2019 Keystone Symposium: Why so many ways to die? Apoptosis, necroptosis, pyroptosis, and beyond
Time & Location
About the Event
Cell Death is linked to diverse physiological and pathological conditions. A recent Keystone Symposium on Cell Death happened in Guarujá, São Paulo, Brazil, from November 19–24, 2019. The first (2010) and second (2014) successful Meetings in the cell death field opened the doors to scientific update in 2019. The third Meeting on cell death “Why so many ways to die? Apoptosis, necroptosis, pyroptosis and beyond” was organized by Karina R. Bortoluci, Andreas Strasser, and Vishva M. Dixit. Over 150 scientists from all continents, including ones from industry, healthcare professionals as well as principal investigators, postdocs, and graduate students from academia shared 5 days of intense scientific discussions and data exchange.

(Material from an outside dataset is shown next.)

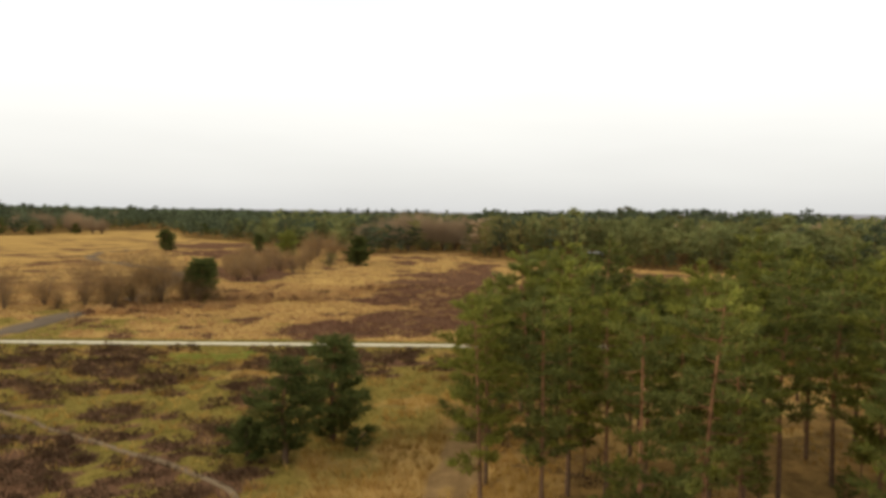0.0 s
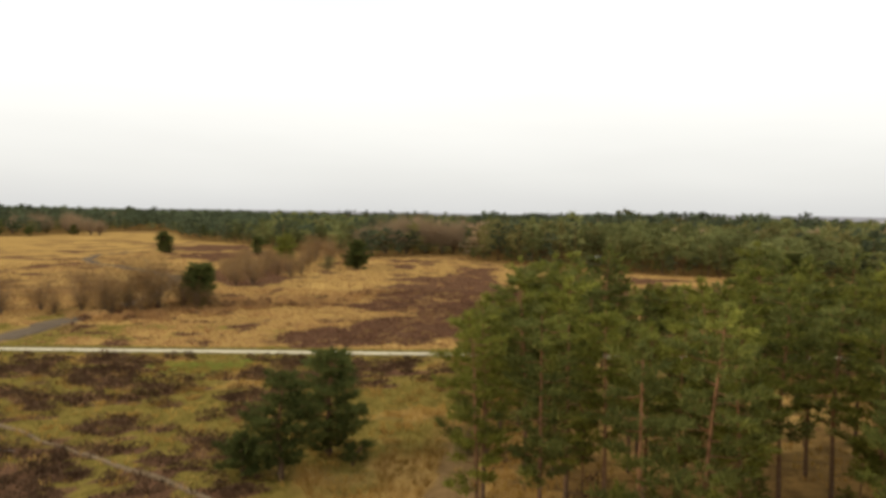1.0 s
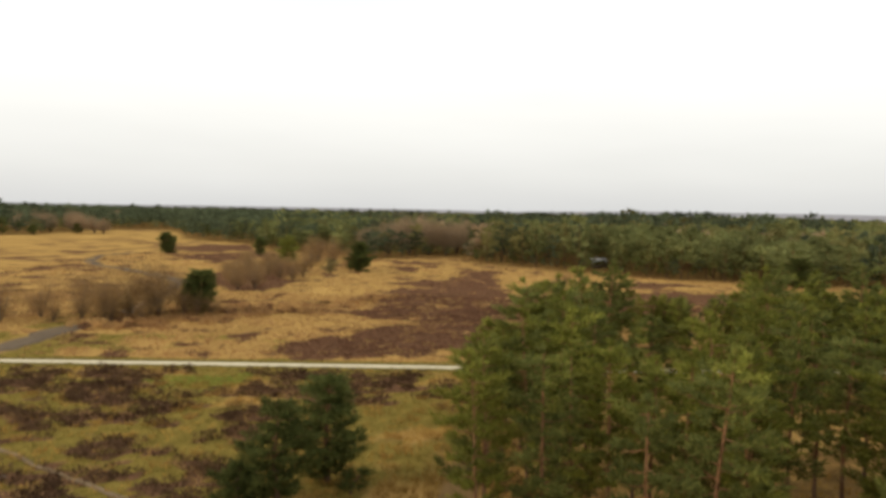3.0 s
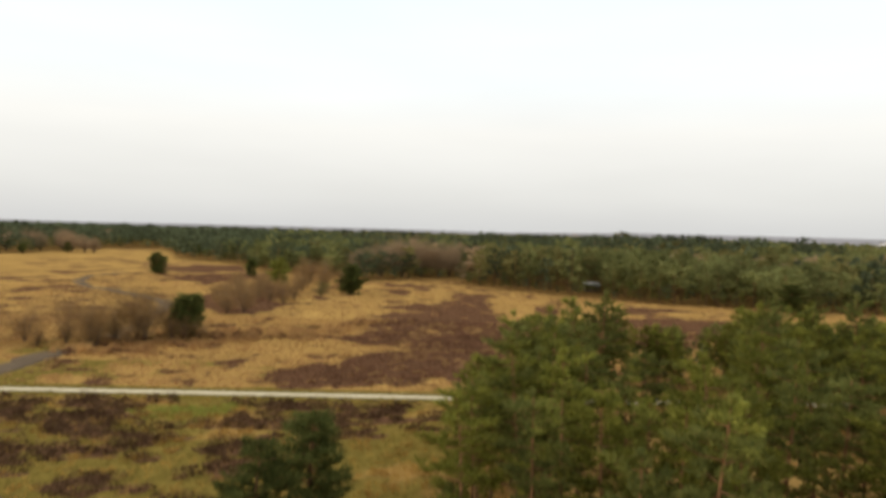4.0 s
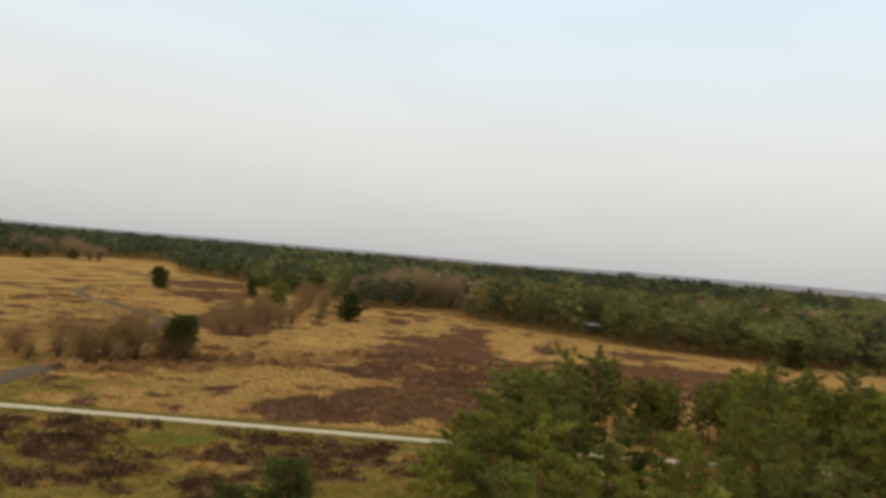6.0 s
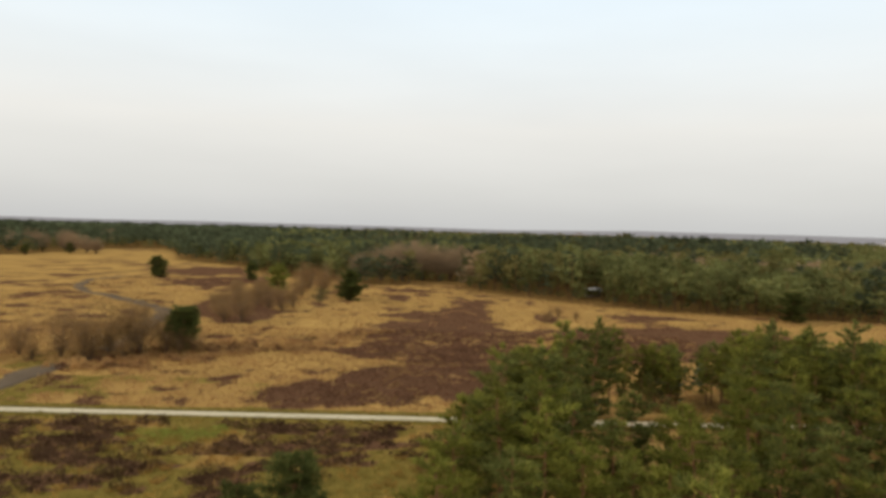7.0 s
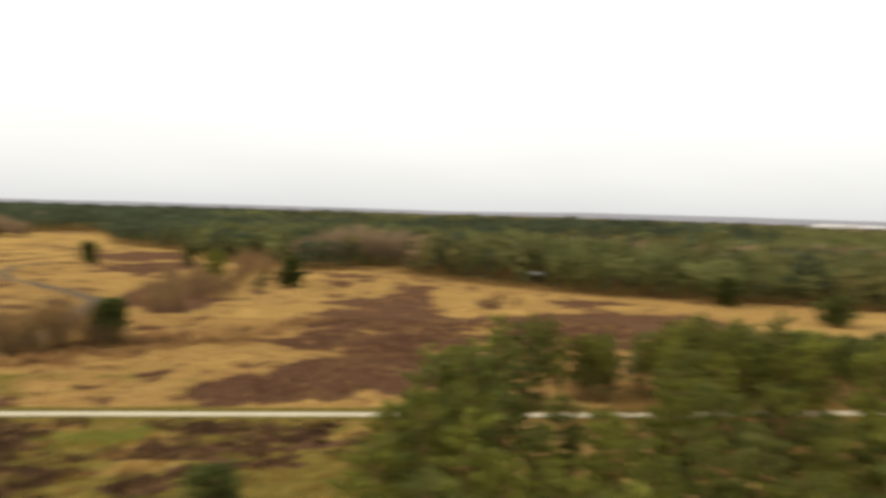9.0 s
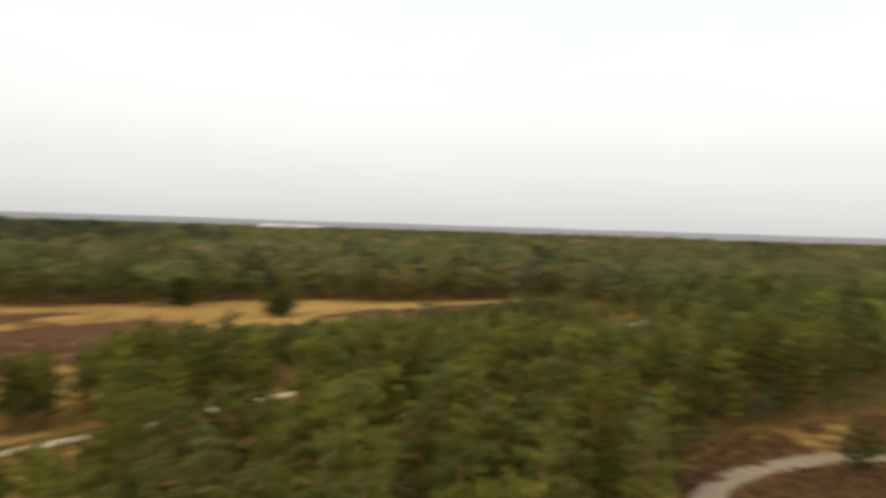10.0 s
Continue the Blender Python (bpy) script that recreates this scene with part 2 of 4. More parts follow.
def part(name, me, parent=None, label=""):
    ob = new(name, me)
    ob.parent = parent
    return tagged(ob, label)


def triangles(name, tris, material):
    """tris: (n, 3, 3), each a blade of its own."""
    tris = np.asarray(tris, np.float32).reshape(-1, 3)
    return raw_mesh(name, tris, np.arange(len(tris)).reshape(-1, 3), material)


def tube(line, radii, sides=6):
    """Rings round a line of points: quads of a tapered limb."""
    line, rings = np.asarray(line, float), []
    for i, p in enumerate(line):
        d = line[min(i + 1, len(line) - 1)] - line[max(i - 1, 0)]
        d /= np.linalg.norm(d) + 1e-9
        u = np.cross(d, (0.31, 0.95, 0.07) if abs(d[2]) > 0.6 else (0, 0, 1.0))
        u /= np.linalg.norm(u) + 1e-9
        v = np.cross(d, u)
        a = np.arange(sides) * 2 * np.pi / sides
        rings.append(p + radii[i] * (np.outer(np.cos(a), u) + np.outer(np.sin(a), v)))
    verts = np.concatenate(rings)
    faces = [(i * sides + j, i * sides + (j + 1) % sides, (i + 1) * sides + (j + 1) % sides, (i + 1) * sides + j)
             for i in range(len(line) - 1) for j in range(sides)]
    return verts, np.array(faces)


def joined(pieces):
    vs, fs, n = [], [], 0
    for v, f in pieces:
        vs.append(v)
        fs.append(f + n)
        n += len(v)
    return np.concatenate(vs), np.concatenate(fs)


def unit(rng, n):
    v = rng.normal(size=(n, 3))
    return v / np.linalg.norm(v, axis=1, keepdims=True)


def blades(rng, centres, size, flat=0.5, slim=0.3):
    """One triangle at each centre, turned at random; flat: how far they lie level."""
    n = len(centres)
    a = unit(rng, n) * np.array((1, 1, 1 - flat))
    b = unit(rng, n) * np.array((1, 1, 1 - flat))
    a /= np.linalg.norm(a, axis=1, keepdims=True)
    b -= a * (a * b).sum(1, keepdims=True)
    b /= np.linalg.norm(b, axis=1, keepdims=True) + 1e-6
    s = size * rng.uniform(0.6, 1.4, (n, 1))
    return np.stack((centres + a * s, centres - a * s * 0.5 + b * s * slim, centres - a * s * 0.5 - b * s * slim), 1)


def value_noise(x, y, scale, seed):
    """Smooth noise from 0 to 1 over the plan."""
    x, y = np.asarray(x) / scale, np.asarray(y) / scale
    xi, yi = np.floor(x).astype(np.int64), np.floor(y).astype(np.int64)
    fx, fy = x - xi, y - yi
    fx, fy = fx * fx * (3 - 2 * fx), fy * fy * (3 - 2 * fy)

    def h(a, b):
        k = (a * 374761393 + b * 668265263 + seed * 974634777) & 0x7FFFFFFF
        k = ((k ^ (k >> 13)) * 1274126177) & 0x7FFFFFFF
        return ((k ^ (k >> 16)) & 0xFFFF) / 65535.0

    return (h(xi, yi) * (1 - fx) + h(xi + 1, yi) * fx) * (1 - fy) + (h(xi, yi + 1) * (1 - fx) + h(xi + 1, yi + 1) * fx) * fy


def fbm(x, y, scale, seed):
    return (value_noise(x, y, scale, seed) * 0.5 + value_noise(x, y, scale * 0.45, seed + 1) * 0.3
            + value_noise(x, y, scale * 0.2, seed + 2) * 0.2)


def inside(x, y, poly):
    """How far points lie inside a polygon, in metres (minus: outside)."""
    x, y = np.asarray(x, float), np.asarray(y, float)
    best, odd = np.full(x.shape, 1e9), np.zeros(x.shape, bool)
    for (ax, ay), (bx, by) in zip(poly, poly[1:] + poly[:1]):
        dx, dy = bx - ax, by - ay
        k = np.clip(((x - ax) * dx + (y - ay) * dy) / (dx * dx + dy * dy), 0, 1)
        best = np.minimum(best, np.hypot(x - ax - k * dx, y - ay - k * dy))
        cross = (ay > y) != (by > y)
        odd ^= cross & (x < ax + (y - ay) * dx / (dy if dy else 1e-9))
    return np.where(odd, best, -best)


def beside(x, y, line):
    """The distance from points to a line of plan points."""
    best = np.full(np.shape(x), 1e9)
    for (ax, ay), (bx, by) in zip(line, line[1:]):
        dx, dy = bx - ax, by - ay
        k = np.clip(((x - ax) * dx + (y - ay) * dy) / (dx * dx + dy * dy), 0, 1)
        best = np.minimum(best, np.hypot(x - ax - k * dx, y - ay - k * dy))
    return best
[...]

The Meeting happened at a particularly important moment in the field with the recent discoveries of key regulators and effectors of cell death processes and, importantly, the first drug based on cell death research, the BCL-2 inhibitor venetoclax, now being used routinely in the clinic for the treatment of certain hematological cancers. The excellent talks from prominent more experienced and young scientists were instrumental to improve our understanding of the crosstalk among distinct cell death pathways in health and disease. A fantastic and friendly atmosphere was present during the workshops, short talks, and poster sections, allowing new insights and prospects during discussions.
This Meeting was a milestone on cell death research. Novel mechanisms of action of crucial constituents of the machineries of several cell death pathways, such as caspase- 8 and GSDMD, were presented for the first time in public. We learned that cell death is a highly dynamic process with extensive plasticity. Therefore, manipulating one type of cell death can often result in the induction of another type of cell death and this may have notable pathophysiological consequences for the organisms. Future challenges are to develop novel therapeutic interventions, which must probably rely on targeting multiple molecules/cell death pathways in the treatment of inflammatory diseases, cancer and infectious diseases.